L’une des relations les plus savoureuses dépeintes par la série est celle que noue Tom avec Greg, en ce qu’elle instaure une nouvelle hiérarchie au sein de la hiérarchie (Tom passant de laquais à donneur d’ordres). L’autorité est-elle circonstancielle ?
Totalement. Jesse Armstrong fait partie des déçus du simplisme des clivages que relaie aujourd’hui une certaine gauche – par exemple, entre le « wokisme » et le « trumpisme ». Pour lui, les êtres humains sont complexes, ambivalents, souvent tiraillés entre des idéologies qui peuvent paraître contradictoires. On ne saurait les réduire à quelques caractéristiques binaires. Cela s’applique parfaitement à Tom, qui fait des choix guidés par son intérêt personnel tout en ayant conscience qu’ils le rendent malheureux. Il devient une mauvaise personne par avidité, et pourtant c’est le seul qui travaille vraiment dans la série. Il incarne un idéal américain dans ce qu’il a de plus composite : vecteur de croissance, mais aussi intéressé et duplice.
La relation entre Tom et Greg est emblématique de cette duplicité. Renoncer à sa propre liberté ne peut se faire qu’à condition de pouvoir asservir quelqu’un d’autre. Tom accorde à Logan le droit de le maltraiter à partir du moment où il peut lui-même devenir un petit souverain dictatorial. Cela crée une chaîne d’asservissement dans la société, qui rend de nombreux maillons malheureux. Mais Greg ne se réduit pas à une victime : il a de l’ambition, un intérêt à se placer dans la roue de Tom. Venant d’une famille riche, il estime anormal de ne pas être en mesure de mener la grande vie. À ce titre, on peut le voir comme un Tom en puissance : il est son héritier. La « succession » se joue aussi au sein de ce binôme.

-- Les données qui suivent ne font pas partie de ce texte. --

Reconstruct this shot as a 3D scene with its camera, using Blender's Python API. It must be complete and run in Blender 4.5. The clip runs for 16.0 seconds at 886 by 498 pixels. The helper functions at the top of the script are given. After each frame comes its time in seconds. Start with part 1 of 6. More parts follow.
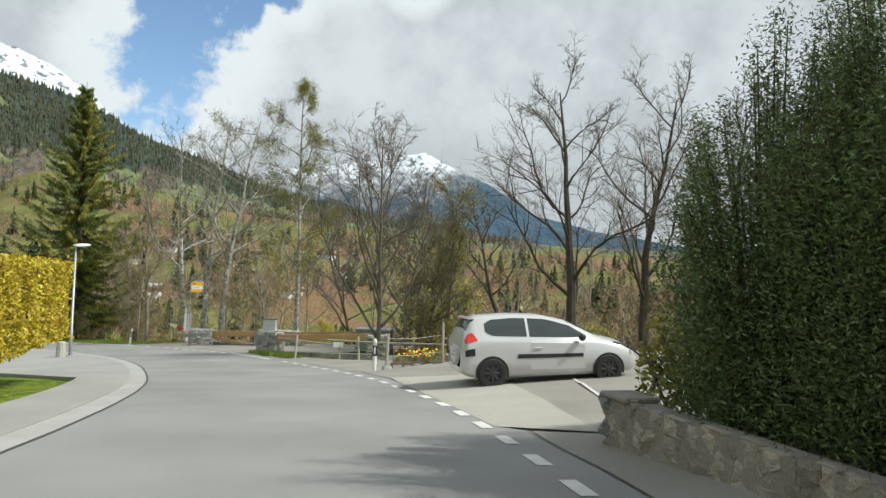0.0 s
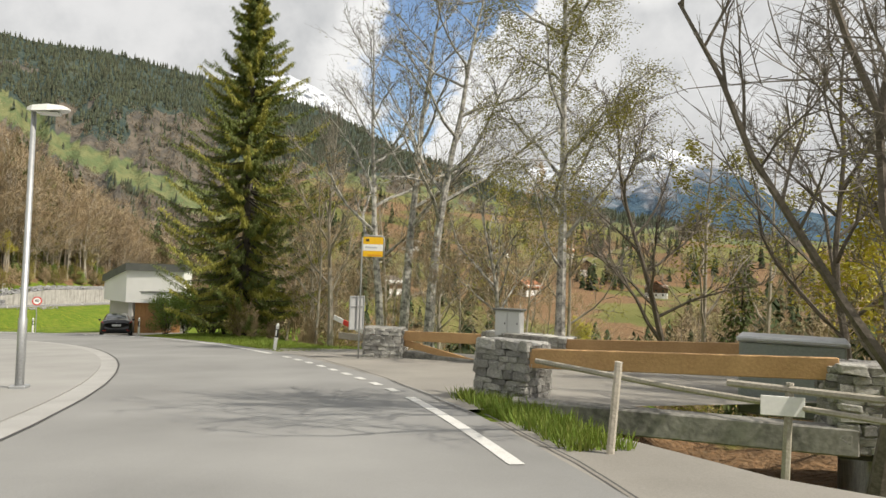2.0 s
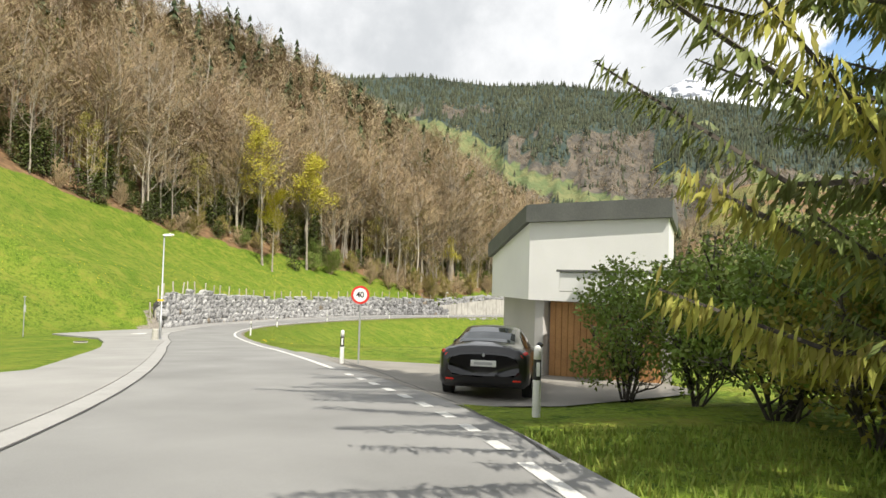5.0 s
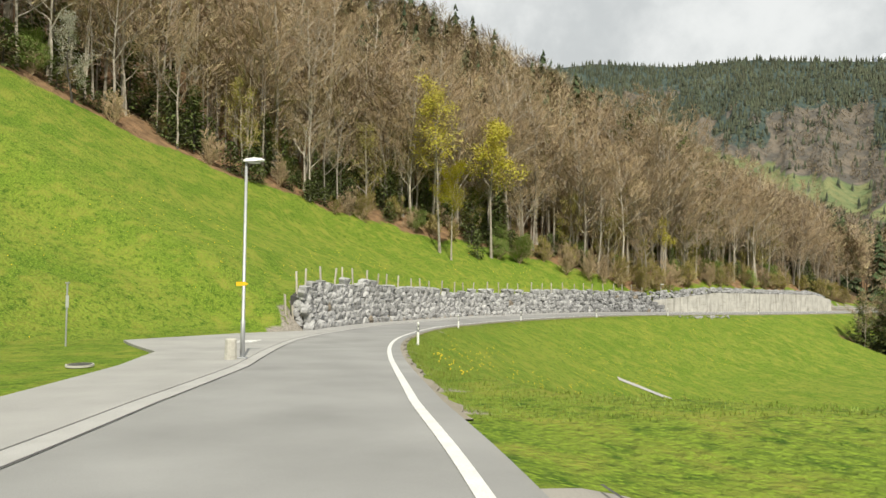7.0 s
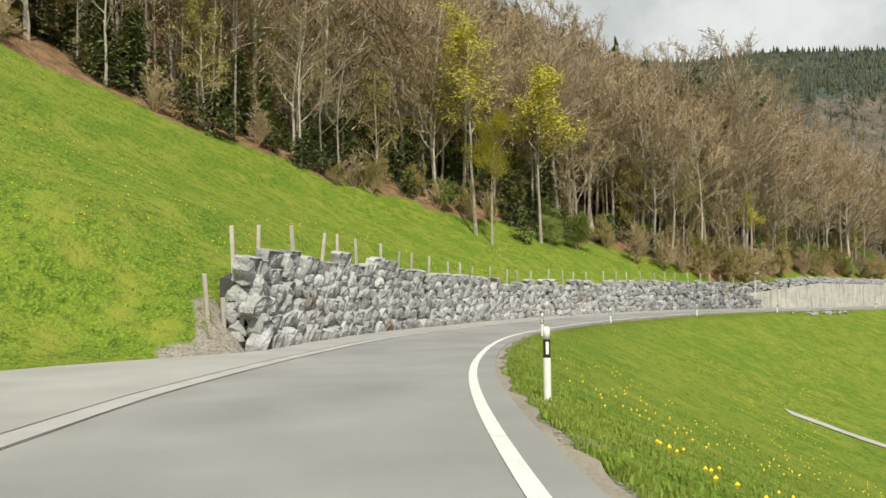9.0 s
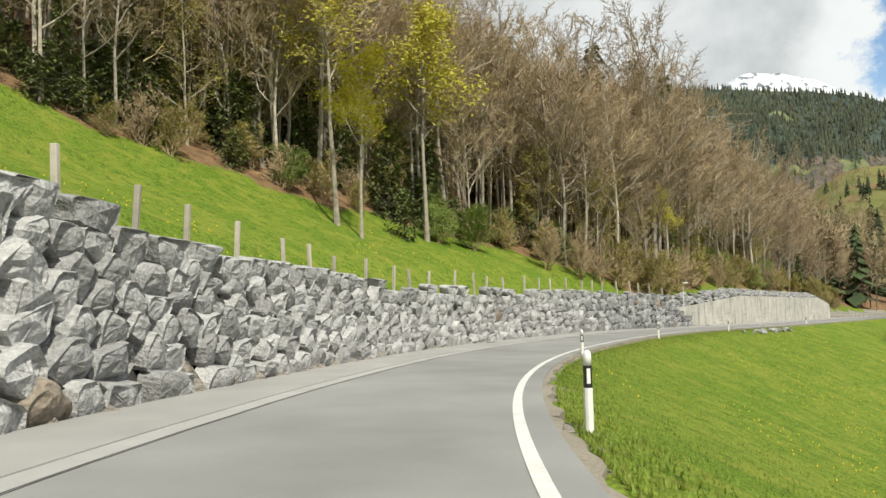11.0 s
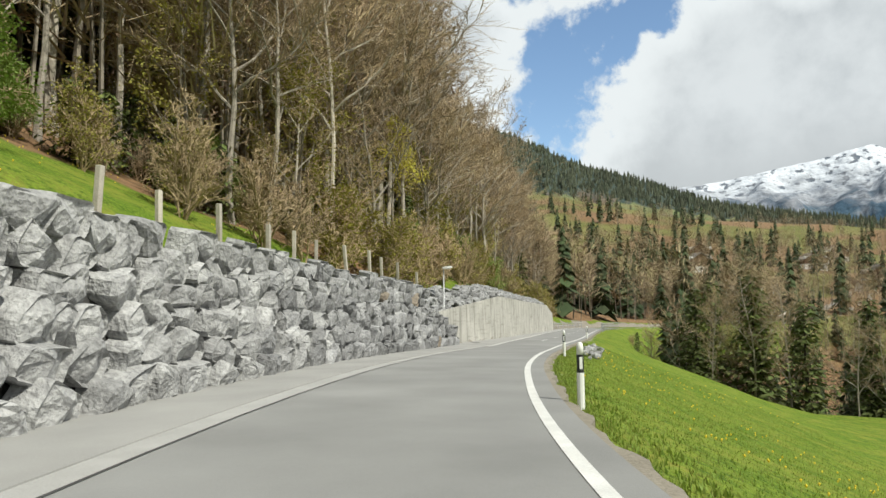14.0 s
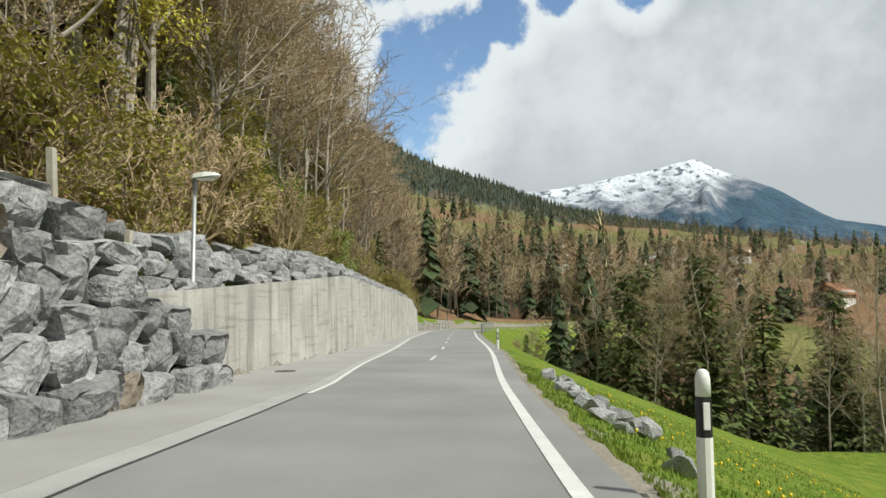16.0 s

Shiv a tout pour prendre la succession de son père… sauf qu’elle est une femme. Ce sujet est très présent dans les séries récentes de HBO, de House of the Dragon (Rhaenyra, Rhaenys) à The White Lotus (Nicole). Que nous enseigne spécifiquement la trajectoire de Shiv ?
Le bilan que l’on peut en tirer est assez pessimiste. Le « problème » de Shiv est qu’elle a la capacité d’enfanter, ce qui la piège dans tous les cas : ne pas avoir d’enfants pose la question de sa succession ; en avoir la met en retrait, le temps de sa grossesse voire au-delà (la marginalisation des femmes enceintes dans le monde du travail ayant été largement prouvée). Les femmes qui travaillent et assument d’importantes responsabilités ont certes la possibilité d’emprunter un schéma masculin, mais cela n’est pas sans conséquences. Existe-t-il une bonne manière d’être une dirigeante politique, par exemple ? Si c’est pour reproduire des modes de gouvernance abusifs, est-ce que cela doit servir de modèle à suivre ? La série nous place face à une aporie assez déprimante – mais très juste – concernant le patriarcat. Celui-ci n’existerait pas sans les femmes, que ce soit de plein gré ou à leur corps défendant. Shiv est l’incarnation de cette ambiguïté : tantôt elle reconduit, tantôt elle subit la domination masculine. Être une femme semble incompatible avec la direction d’une multinationale, ce qui remet en cause l’aspiration féministe de « tout avoir ». Shiv n’a d’autre choix que de consentir à de lourds sacrifices.